Reinventing (landscape) / Réinventer le paysage

 

Issue 45, Spring 2025

Guest edited by Hélène Ibata et Gwendolyne Cressman

This issue explores the changing concept of landscape amidst contemporary environmental and epistemological shifts. Traditionally rooted in early modern aesthetic ideals that externalized nature through pictorial and garden forms, landscape today struggles to capture the realities of human-altered environments and ecological crises. Recent discourse critiques landscape as a limiting, objectifying framework and calls for its radical redefinition beyond human-centered aesthetics, advocating for an inclusive engagement with the more-than-human world. Interdisciplinary and intermedial perspectives now redefine landscape as a dynamic relational space, inhabited and experienced corporeally and sensorially, rather than merely observed. These approaches integrate cultural geography, phenomenology, geopoetics, and artistic practices to bridge divides between nature and culture, past and present, human and non-human agency.
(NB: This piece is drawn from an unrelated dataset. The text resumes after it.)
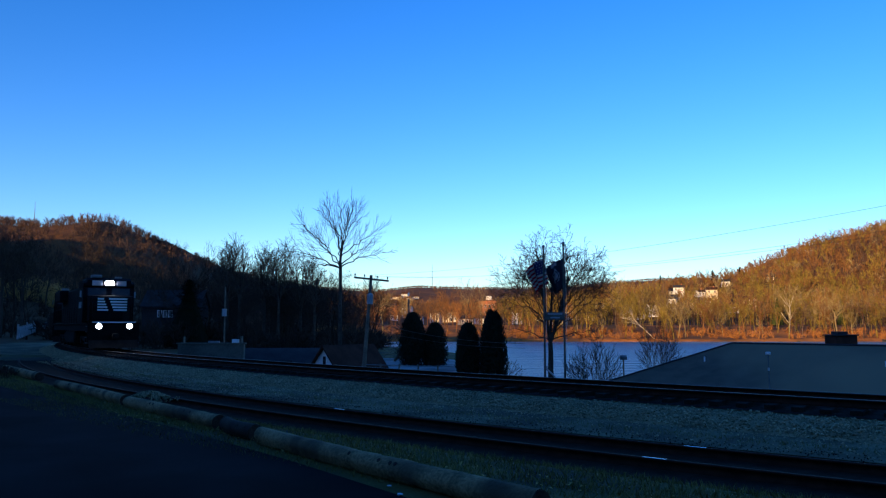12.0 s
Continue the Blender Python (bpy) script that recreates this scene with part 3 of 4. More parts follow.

Medial explorations—spanning poetry, performance, visual art, and local ecological narratives—challenge dominant environmental representations and enable the articulation of suppressed voices and novel temporalities. The volume underscores landscape’s continued relevance as a site of ecological relationality and pluralistic narratives, highlighting its potential to foster more respectful, inclusive forms of environmental awareness and action amid the ongoing Anthropocene.